Frequently Asked Questions (FAQ)
1. Now that spot Ether ETFs are approved, can I buy one today?
Not quite yet. The SEC has approved the initial rule change applications (known as 19b-4 filings). The next step is for the individual ETF issuers (the financial firms) to have their specific registration statements (S-1 filings) approved. Experts anticipate this could take anywhere from a few weeks to a few months. Once those are effective, the ETFs can begin trading on the stock exchanges.
2. Is investing in a spot Ether ETF the same as owning Ether directly?

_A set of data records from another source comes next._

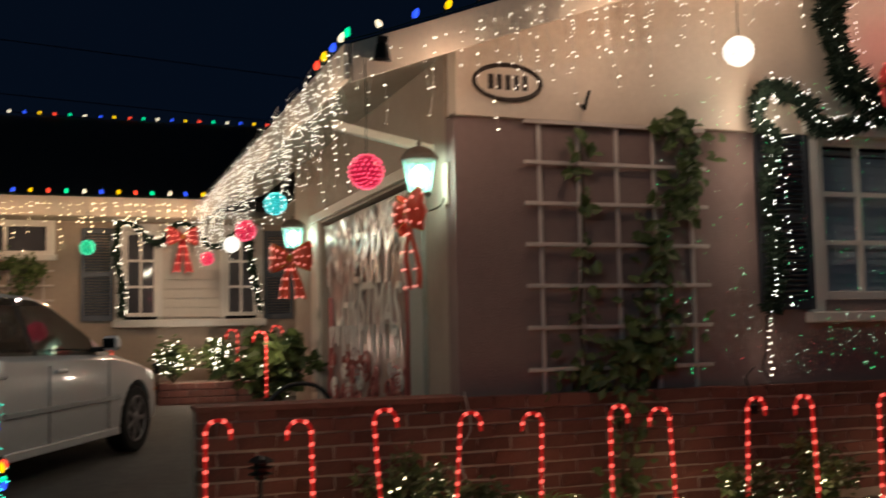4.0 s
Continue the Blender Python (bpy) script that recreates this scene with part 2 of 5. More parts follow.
def wall_with_holes(name, axis, plane, thick, span, height, holes, material, label):
    """A wall in the plane x=... or y=..., with openings cut right through."""
    us = sorted({span[0], span[1], *[h[0] for h in holes], *[h[1] for h in holes]})
    zs = sorted({height[0], height[1], *[h[2] for h in holes], *[h[3] for h in holes]})
    bm = bmesh.new()
    for u0, u1 in zip(us, us[1:]):
        for z0, z1 in zip(zs, zs[1:]):
            cu, cz = (u0 + u1) / 2, (z0 + z1) / 2
            if any(h[0] < cu < h[1] and h[2] < cz < h[3] for h in holes):
                continue
            if axis == "y":
                add_box(bm, u0, u1, plane, plane + thick, z0, z1)
            else:
                add_box(bm, plane, plane + thick, u0, u1, z0, z1)
    bmesh.ops.remove_doubles(bm, verts=bm.verts, dist=0.0005)
    seen = {}
    for f in list(bm.faces):
        key = tuple(round(c, 4) for c in f.calc_center_median())
        seen.setdefault(key, []).append(f)
    bmesh.ops.delete(bm, geom=[f for fs in seen.values() if len(fs) > 1 for f in fs], context="FACES_ONLY")
    return tagged(mesh_ob(name, bm, material), label, kind="structure")


HOLE_A = (-5.02, -3.36, 1.34, 2.40)
HOLE_B = (-0.08, 1.52, 1.34, 2.40)
HOLE_HI = (-1.80, -0.86, 2.10, 2.46)
wall_back = wall_with_holes("wall_back", "y", WY, 0.15, (-5.70, 2.15), (-0.1, 2.75), [HOLE_A, HOLE_B, HOLE_HI], M_STUCCO, "warm beige board wall of the house")
wall_gable_end = tagged(mesh_ob("wall_gable_end", prism([(WY + 0.152, -0.1), (19.6, -0.1), (19.6, 2.75), (16.0, 4.3), (WY + 0.152, 2.80)], "x", -5.70, -5.55), M_STUCCO), "beige end wall of the house", kind="structure")


def roof_slab(name, pts, material, label, thick=0.12):
    """A sloping slab: four corners, thickened downwards."""
    bm = bmesh.new()
    top = [bm.verts.new(p) for p in pts]
    low = [bm.verts.new((p[0], p[1], p[2] - thick)) for p in pts]
    bm.faces.new(top), bm.faces.new(low[::-1])
    for i in range(4):
        bm.faces.new((top[i], low[i], low[(i + 1) % 4], top[(i + 1) % 4]))
    bmesh.ops.recalc_face_normals(bm, faces=bm.faces)
    return tagged(mesh_ob(name, bm, material), label, kind="structure")


RIDGE_Y, RIDGE_Z = 16.0, 4.42
roof_back = roof_slab("roof_back", [(RX0, EY, EZ), (RX1, EY, EZ), (RX1, RIDGE_Y, RIDGE_Z), (RX0, RIDGE_Y, RIDGE_Z)], M_ROOF, "black shingle roof slope of the house")
roof_back_rear = roof_slab("roof_back_rear", [(RX0, RIDGE_Y, RIDGE_Z), (RX1, RIDGE_Y, RIDGE_Z), (RX1, 20.0, EZ), (RX0, 20.0, EZ)], M_ROOF, "black shingle rear roof slope")
fascia_back = tagged(mesh_ob("fascia_back", box(RX0, 0.80, EY - 0.03, EY, EZ - 0.20, EZ + 0.01), M_CREAM), "cream painted fascia board under the eave", kind="structure")
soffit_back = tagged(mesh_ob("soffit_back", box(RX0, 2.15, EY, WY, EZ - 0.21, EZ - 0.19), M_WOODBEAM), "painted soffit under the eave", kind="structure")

# ---- garage wing ----
GX0, GX1, GY = 1.54, 8.2, 5.60
PX, PZ, RAKE = 4.85, 4.15, 0.365       # ridge of the wing and its slope
OY = 5.22                               # front edge of its overhang
EX = 0.82                               # its side eave
HOLE_F = (4.13, 5.15, 1.30, 2.40)
wall_front = wall_with_holes("wall_front", "y", GY, 0.15, (GX0, GX1), (-0.4, 2.42), [HOLE_F], M_MAUVE, "mauve stucco front wall of the garage wing")
DOOR = (6.45, 9.12, 0.0, 2.14)
wall_side = wall_with_holes("wall_side", "x", GX0, 0.15, (GY + 0.15, 10.3), (-0.4, 2.82), [(DOOR[0], DOOR[1], -0.4, DOOR[3])], M_STUCCO, "beige side wall with the garage doorway")


def rake_z(x):
    return PZ - RAKE * abs(x - PX)


gable = tagged(mesh_ob("gable_boards", prism([(GX0, 2.40), (GX1 + 0.1, 2.40), (GX1 + 0.1, rake_z(GX1 + 0.1) - 0.14), (PX, PZ - 0.14), (GX0, rake_z(GX0) - 0.14)], "y", GY - 0.045, GY + 0.1), M_CREAM), "cream painted gable boarding over the stucco", kind="structure")
roof_wing_w = roof_slab("roof_wing_west", [(EX, OY, rake_z(EX)), (PX, OY, PZ), (PX, 16.0, PZ), (EX, 16.0, rake_z(EX))], M_ROOF, "black shingle roof slope of the wing", 0.10)
roof_wing_e = roof_slab("roof_wing_east", [(PX, OY, PZ), (8.88, OY, rake_z(8.88)), (8.88, 16.0, rake_z(8.88)), (PX, 16.0, PZ)], M_ROOF, "black shingle far roof slope of the wing", 0.10)
for side, xe in (("west", EX), ("east", 8.88)):
    bm = bmesh.new()
    pts = [(xe, rake_z(xe) - 0.015), (PX, PZ - 0.015), (PX, PZ - 0.22), (xe, rake_z(xe) - 0.22)]
    tagged(mesh_ob("barge_board_" + side, prism(pts, "y", OY - 0.035, OY - 0.005), M_CREAM), "cream barge board along the gable", kind="structure")
fascia_side = tagged(mesh_ob("fascia_side", box(EX - 0.035, EX - 0.005, OY, 11.96, rake_z(EX) - 0.20, rake_z(EX) - 0.01), M_CREAM), "cream fascia board of the side eave", kind="structure")
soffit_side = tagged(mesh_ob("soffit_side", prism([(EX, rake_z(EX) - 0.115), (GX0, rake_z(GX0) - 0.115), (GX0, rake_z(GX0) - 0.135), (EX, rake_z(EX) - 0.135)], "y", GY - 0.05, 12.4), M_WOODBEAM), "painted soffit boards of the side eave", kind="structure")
for side, xe in (("west", EX), ("east", 8.88)):
    pts = [(xe, rake_z(xe) - 0.112), (PX, PZ - 0.112), (PX, PZ - 0.13), (xe, rake_z(xe) - 0.13)]
    tagged(mesh_ob("soffit_front_" + side, prism(pts, "y", OY, GY - 0.05), M_CREAM), "cream soffit boards under the gable overhang", kind="structure")
brace = tagged(mesh_ob("eave_brace", prism([(EX + 0.10, 2.415), (GX0, 2.295), (GX0, 2.245), (EX + 0.10, 2.365)], "y", 5.97, 6.03), M_CREAM), "cream timber brace under the eave corner", "brace", kind="structure")

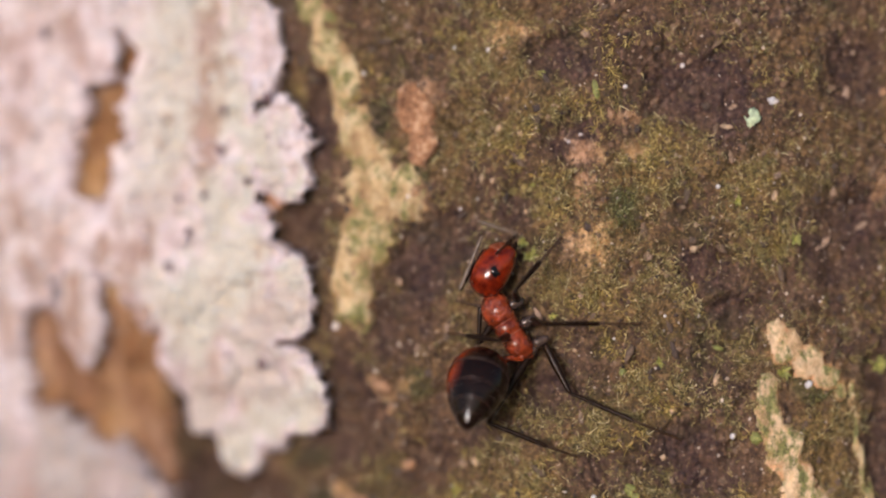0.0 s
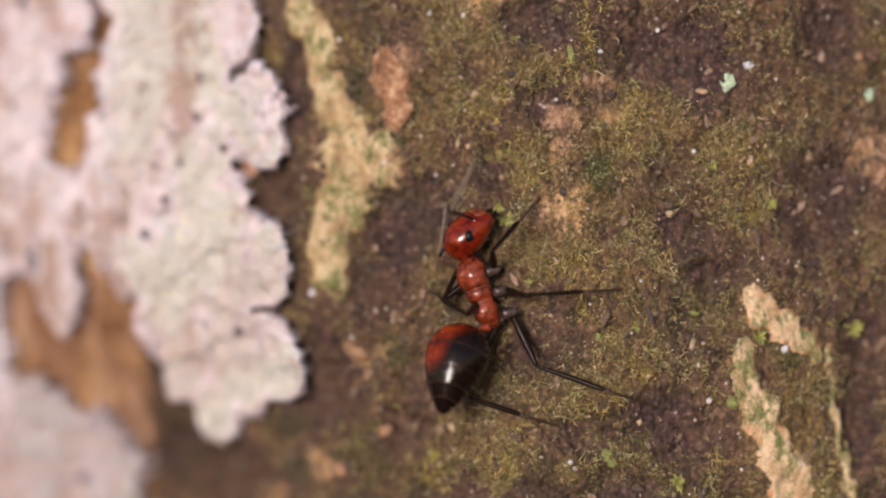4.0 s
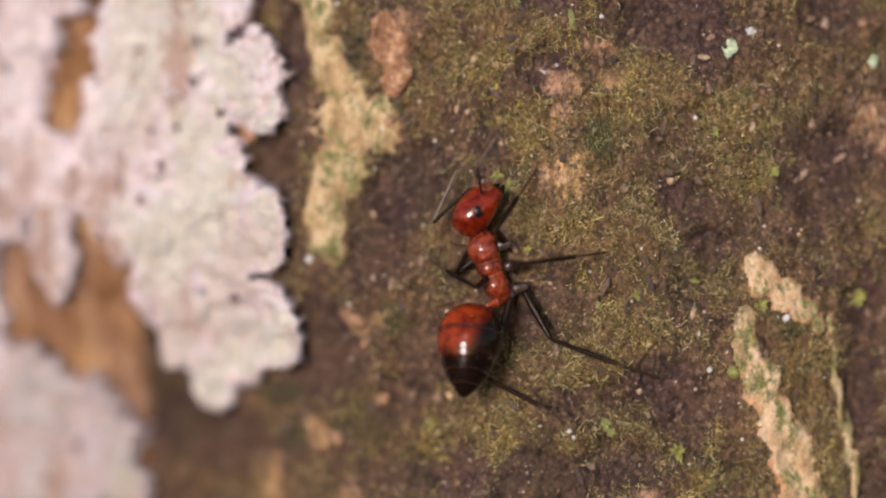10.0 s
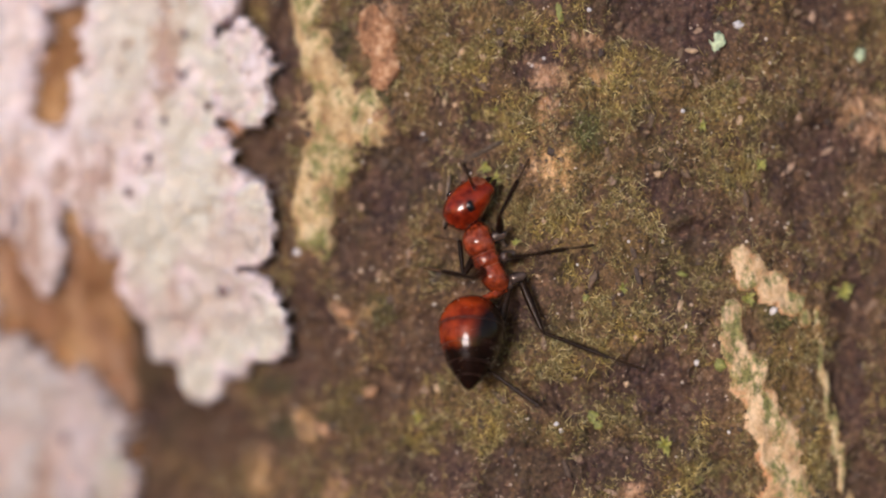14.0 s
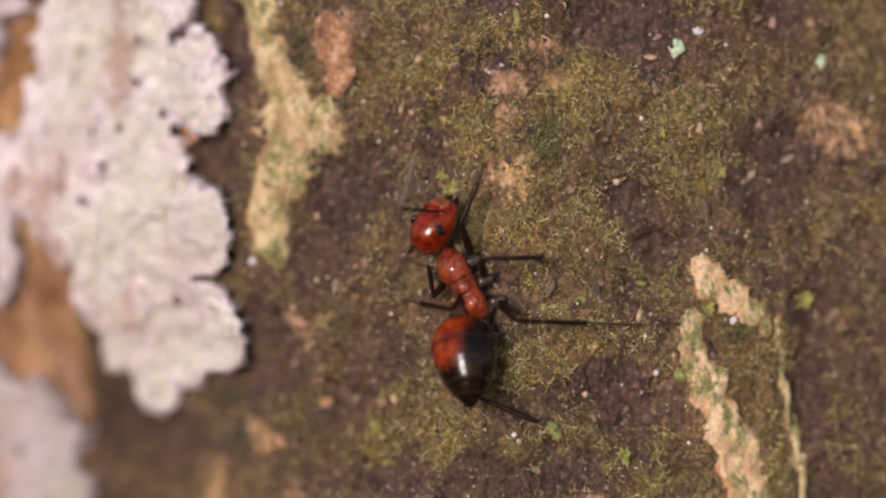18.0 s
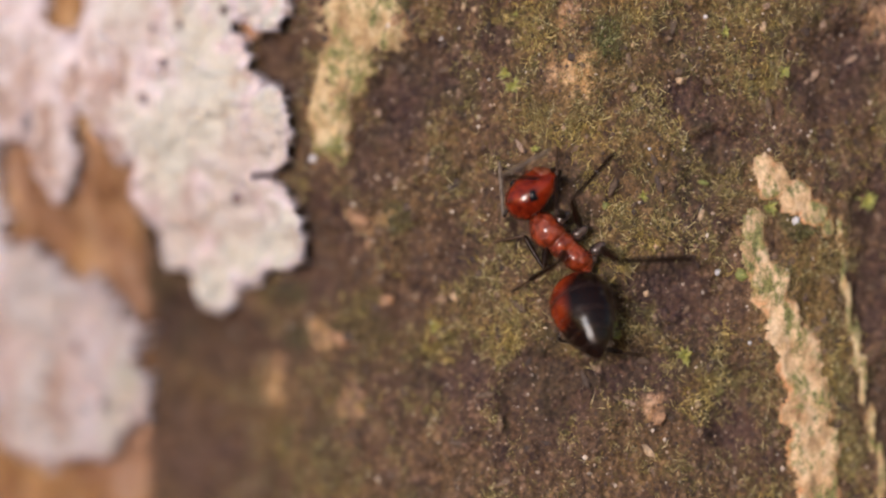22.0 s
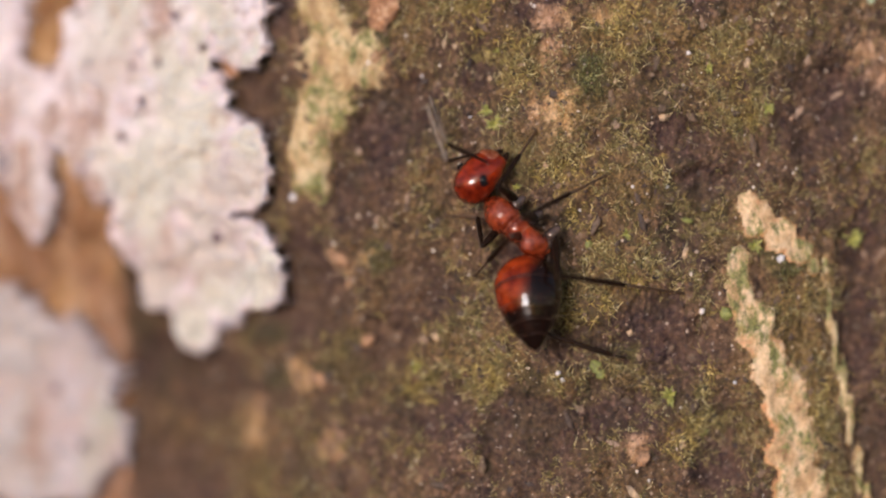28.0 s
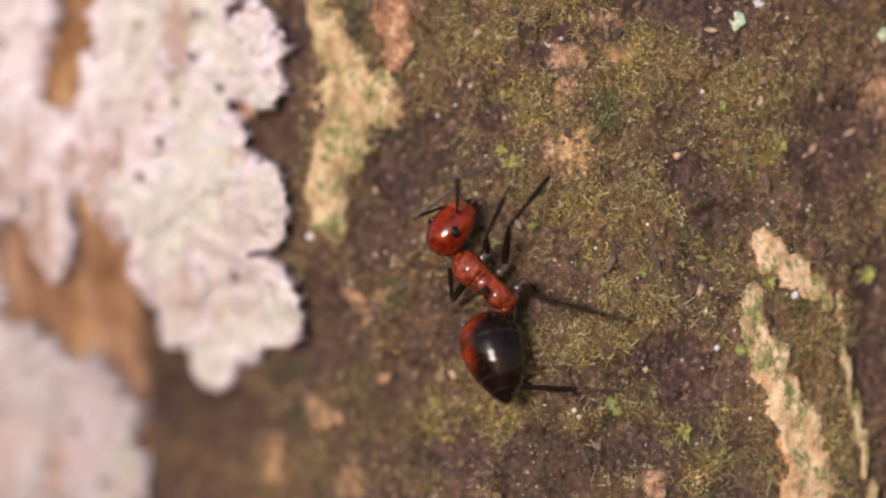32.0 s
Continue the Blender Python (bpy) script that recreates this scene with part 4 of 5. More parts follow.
KNEES["RM"] = [(0, 0.36, 1.14), (1, 0.54, 0.69), (2, 0.61, 1.15), (3, 0.72, 1.23), (4, 0.76, 1.23), (7, 0.45, 0.94), (8, 1.04, 0.80), (9, 0.36, 1.11), (10, 0.32, 1.23), (11, 0.36, 1.29), (12, 0.26, 1.16), (13, 0.30, 1.11), (16, -0.10, 1.05), (17, -0.18, 1.17), (18, -0.14, 1.82), (19, -0.41, 1.68), (20, -0.01, 2.64), (20.4, -1.50, 0.90), (20.6, -1.00, 2.35), (20.8, -1.01, 2.08), (21, -1.16, 2.12), (21.2, -1.14, 2.28), (21.4, -1.37, 1.93), (22, -0.72, 2.19), (23, -0.30, 1.48), (24, -0.35, 1.48), (25, -0.27, 1.39), (28, -0.60, 0.94), (29, -0.27, 0.38), (30, 0.48, 0.73), (31, -0.26, 2.32), (31.4, -1.77, 1.54), (31.6, -1.98, 1.70), (31.8, -0.97, 1.68), (32, -0.08, 2.46)]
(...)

From a price exposure perspective, it’s very similar. The value of your ETF shares will rise and fall with the market price of Ether. However, you do not directly own the Ether coins yourself. You own shares in a fund that owns the coins. This means you can’t use the Ether for transactions on the Ethereum network or store it in a personal digital wallet. The trade-off is convenience and custodial security in exchange for direct ownership and utility.